I have some reservations about consensus models, my past experience with them is that they end up placing immense social pressure on people to "just go along" with whatever is proposed, because, as you mentioned, the ability to block places an "enourmous responsibility on the shoulders of the objector." This can have the unfortunate consequence of stifling internal dissent.

On a more positive note, the whole thing reminds me a bit of the Athenian assembly, and is quite fun.

I should note though, that despite my reservations, I attend all the meetings of my local group that I can, and march in solidarity with them.

Robert Paul Wolff said...

The nice thing about genuine social movements is that they are messy, heterogeneous, and blurred around the edges, leaving room for many sorts of people. I am not a gregarious person, and I actually feel uncomfortable at meetings like the one I attended yesterday, but I figure there is some role I can play, even if it is only to write about things and give money. As I was leaving [early], I gave $100 to the young woman who had bought and was distributing eleven boxes of pizza. One might think of that as a cop-out, but what the hell, someone has to pay for the pizza, so it might as well be me.

J.R. said...

Oh, I agree wholeheartedly. I also sympathize with your discomfort. I pretty much just stand about awkwardly at these things, but I figure they need as many bodies on the ground as they can get.

Also, giving money is in no way a cop-out. When the occupation proper gets started these people will need food, and blankets, and clean socks. They will need bottled water and baby wipes. They will also, (unfortunately perhaps) need smokes. Someone has to pay for this stuff.

formerly a wage slave said...

The anthropologist Robin Dunbar makes the following claim in his "Grooming, Gossip and the Evolution of Language" (Faber and Faber 1996, 2004, p. 122):
"Even allowing a minimal shoulder-to-shoulder distance of six inches, a circle five foot in diameter would place would place an upper limit of about seven on the number of people who can hear what a speaker is saying." He goes on to note that as background noise and distance increase, the number of people who can actually hear the speaker decreases.
Having taught philosophy before I read that, I concluded after the fact that the difficulty of having a discussion was as much due to the problem of group size as to any lack of interest among class members.

I don't know about the Communist Manifesto, but I did recently purchase "Capital" Volume One, which i've never owned and never read. I am an unemployed Ph.D. (Philosophy) who spent thirteen years working outside of the USA. (I apologize if I've said that before.) --It sounds to me like the beginning of my entry for the website "wearethe99percent"....

mw said...

The whole of Marx is on line, so sales on Amazon are unlikely to reflect interest..., eg

While I am not a marxist myself, I recommend

as the closest approximation in Marx to the current situation in the US..

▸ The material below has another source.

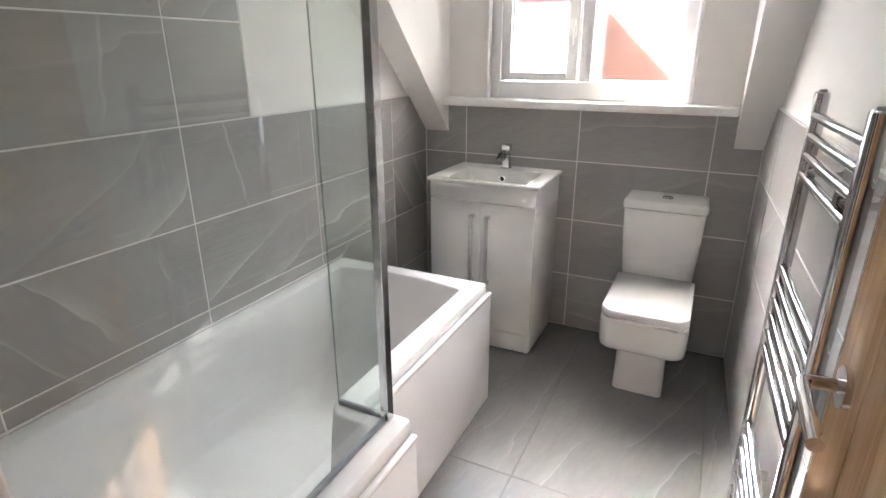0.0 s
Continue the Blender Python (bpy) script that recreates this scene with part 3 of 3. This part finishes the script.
# ---- vanity unit ----
VX0, VX1, VY, VTOP = 0.230, 0.758, 2.142, 0.832
vanity = thing("vanity_cabinet", (0.50, 2.34, 0.0), "white gloss two-door vanity cabinet standing on the floor", "cabinet")
part("body", boxes((VX0, VX1, VY + 0.018, 2.5355, 0.004, 0.70, 0.002), (VX0 + 0.002, VX1 - 0.002, VY + 0.004, VY + 0.018, 0.004, 0.098, 0.002)), LACQUER, vanity)
part("side", boxes((VX0, VX0 + 0.018, VY + 0.0185, 2.5355, 0.7005, VTOP)), LACQUER, vanity)
part("side", boxes((VX1 - 0.018, VX1, VY + 0.0185, 2.5355, 0.7005, VTOP)), LACQUER, vanity)
part("apron", boxes((VX0, VX1, VY, VY + 0.018, 0.748, VTOP, 0.002)), LACQUER, vanity)
mid = 0.490
for a, b in ((VX0, mid - 0.0015), (mid + 0.0015, VX1)):
    d = part("door", boxes((a, b, VY, VY + 0.0175, 0.102, 0.745, 0.0018)), LACQUER, vanity)
    hx = 0.457 if a == VX0 else 0.536
    hbm = box(hx - 0.009, hx + 0.009, VY - 0.036, VY - 0.029, 0.345, 0.690, 0.002)
    for z0 in (0.345, 0.672):
        box(hx - 0.009, hx + 0.009, VY - 0.030, VY - 0.0005, z0, z0 + 0.018, 0.002, 2, hbm)
    part("handle", hbm, CHROME, d, "long flat chrome bar handle", False)

basin = thing("wash_basin", (0.50, 2.33, VTOP), "white ceramic inset wash basin on the cabinet", "wash basin")
BX0, BX1, BY0, BY1, BZ = 0.222, 0.774, 2.118, 2.5355, 0.850


def ring4(d, z, r):
    return rrect(BX0 + d, BX1 - d, BY0 + d, BY1 - d, r, z, 5)


def bowl(i, z, r, back=0.0):
    return rrect(0.312 + i, 0.702 - i, 2.150 + i * 0.9, 2.420 - i * 0.6 - back, r, z, 5)


part("bowl", loft([ring4(0.004, VTOP + 0.0005, 0.004), ring4(0.0, VTOP + 0.004, 0.006), ring4(0.0, BZ - 0.005, 0.006), ring4(0.004, BZ, 0.006), bowl(-0.006, BZ, 0.016), bowl(0.0, BZ - 0.004, 0.014), bowl(0.012, 0.79, 0.022),
                   bowl(0.026, 0.752, 0.030), bowl(0.050, 0.742, 0.030), bowl(0.11, 0.737, 0.02)], False, True), CERAMIC, basin)
ovf = part("overflow_ring", tube([(0.500 + 0.013 * math.cos(a), 2.407 - 0.002 * math.sin(a), 0.808 + 0.013 * math.sin(a)) for a in (2 * math.pi * k / 24 for k in range(24))], 0.0034, 8, closed=True), CHROME, basin, "chrome overflow ring")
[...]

formerly a wage slave said...

About buying through Amazon: does everyone in the USA have a credit card? About reading Marx online: does everyone in the USA have the Internet? (I certainly know a postal worker who doesn't, and the guy who comes to give my elderly father a shower doesn't have the internet, nor, I believe, does the nurse who visits him once a week to take his vitals.)

Robert Paul Wolff said...

America is increasingly two worlds, and the clued in world, with internet, credit, and all the rest [FaceBook, Twitter, whatever] rarely actually talks with the world that does not. It is just one of many, many reasons why truly progressive mobilizing is so difficult.

Just as an example: only 30% of adults over 25 have college degrees, and yet the public discourse assumes that everyone does.

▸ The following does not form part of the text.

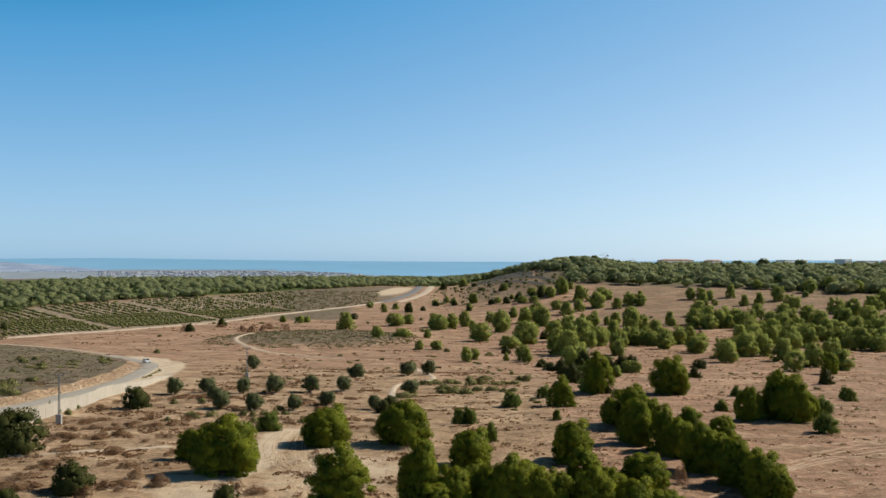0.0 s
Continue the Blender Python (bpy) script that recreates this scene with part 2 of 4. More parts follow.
# ---------------------------------------------------------------- mesh helpers
class Mesh:
    """Collects vertices and faces for one mesh object."""

    def __init__(self):
        self.v, self.f, self.n, self.normals = [], [], 0, []

    def add(self, verts, faces):
        self.v.append(np.asarray(verts, float).reshape(-1, 3))
        self.f.extend(tuple(i + self.n for i in f) for f in faces)
        self.n += len(self.v[-1])
        return self

    def quads(self, q):
        """q: array of shape (n, 4, 3)."""
        k = len(q)
        self.v.append(np.asarray(q, float).reshape(-1, 3))
        self.f.extend(map(tuple, (np.arange(4 * k).reshape(k, 4) + self.n).tolist()))
        self.n += 4 * k
        return self

    def tube(self, pts, radii, sides=6, cap=True):
        pts = [Vector(p) for p in pts]
        radii = radii if isinstance(radii, (list, tuple)) else [radii] * len(pts)
        rings = []
        for i, p in enumerate(pts):
            d = (pts[min(i + 1, len(pts) - 1)] - pts[max(i - 1, 0)]).normalized()
            a = d.orthogonal().normalized()
            b = d.cross(a)
            for k in range(sides):
                w = 2 * math.pi * k / sides
                rings.append(p + radii[i] * (math.cos(w) * a + math.sin(w) * b))
        fs = []
        for i in range(len(pts) - 1):
            for k in range(sides):
                fs.append((i * sides + k, i * sides + (k + 1) % sides, (i + 1) * sides + (k + 1) % sides, (i + 1) * sides + k))
        if cap:
            fs.append(tuple(reversed(range(sides))))
            fs.append(tuple(range((len(pts) - 1) * sides, len(pts) * sides)))
        return self.add([tuple(r) for r in rings], fs)

    def box(self, c, s, rz=0.0, taper=1.0):
        """A box with its base centre at c, size s, top scaled by taper."""
        ca, sa = math.cos(rz), math.sin(rz)
        vs = []
        for z, t in ((0, 1.0), (s[2], taper)):
            for dx, dy in ((-1, -1), (1, -1), (1, 1), (-1, 1)):
                x, y = dx * s[0] / 2 * t, dy * s[1] / 2 * t
                vs.append((c[0] + x * ca - y * sa, c[1] + x * sa + y * ca, c[2] + z))
        return self.add(vs, [(3, 2, 1, 0), (4, 5, 6, 7), (0, 1, 5, 4), (1, 2, 6, 5), (2, 3, 7, 6), (3, 0, 4, 7)])

    def data(self, name, material, smooth=False):
        me = bpy.data.meshes.new(name)
        me.from_pydata(np.concatenate(self.v).tolist(), [], self.f)
        me.materials.append(material)
        if smooth:
            me.polygons.foreach_set("use_smooth", [True] * len(me.polygons))
        me.update()
        if self.normals:
            me.normals_split_custom_set_from_vertices(np.concatenate(self.normals).tolist())
        return me


def part(name, mesh, material, parent, label="", smooth=False):
    ob = new(name, mesh.data(name, material, smooth))
    ob.parent = parent
    return tagged(ob, label)


def thing(name, mesh, material, label, category, group="", kind="", smooth=False):
    return tagged(new(name, mesh.data(name, material, smooth)), label, category, group, kind)


# ---------------------------------------------------------------- the lie of the land
def S(a, b, v):
    t = np.clip((np.asarray(v, float) - a) / (b - a), 0, 1)
    return t * t * (3 - 2 * t)


def land(x, y):
    """Broad lie of the land."""
    x, y = np.asarray(x, float), np.asarray(y, float)
    u = x / np.maximum(y, 60)
    z = -10 * S(80, 480, y)
    z = z + 36 * S(560, 980, y) * S(-0.10, 0.05, u) * (1 - 0.55 * S(1100, 1900, y))
    z = z + (1 - S(-0.10, 0.05, u)) * (10 * S(600, 1050, y) - 18 * S(1400, 2100, y) * 1.0)
    z = z - 5.5 * S(0.055, 0.12, u) * S(720, 980, y)
    z = z - 4 * S(-0.42, -0.75, u) * S(500, 900, y)
    far = np.hypot(x, y)
    return z * (1 - S(3300, 4100, far)) + S(3300, 4100, far) * -20 + 44.0 * (1 - 0.22 * S(-0.42, -0.75, u)) * S(3900, 5600, far) / S(3900, 5600, 4950)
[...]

formerly a wage slave said...

Bob (If I may), I know you said this before about the small number of people who actually have college degrees. And you are right to repeat it. I've mentioned it to people and they were surprised--hence the accuracy of your observation about what public discourse presumes.
Anyway, thank you for pointing it out, because though it is (in one way) a small thing, it helps me frame things.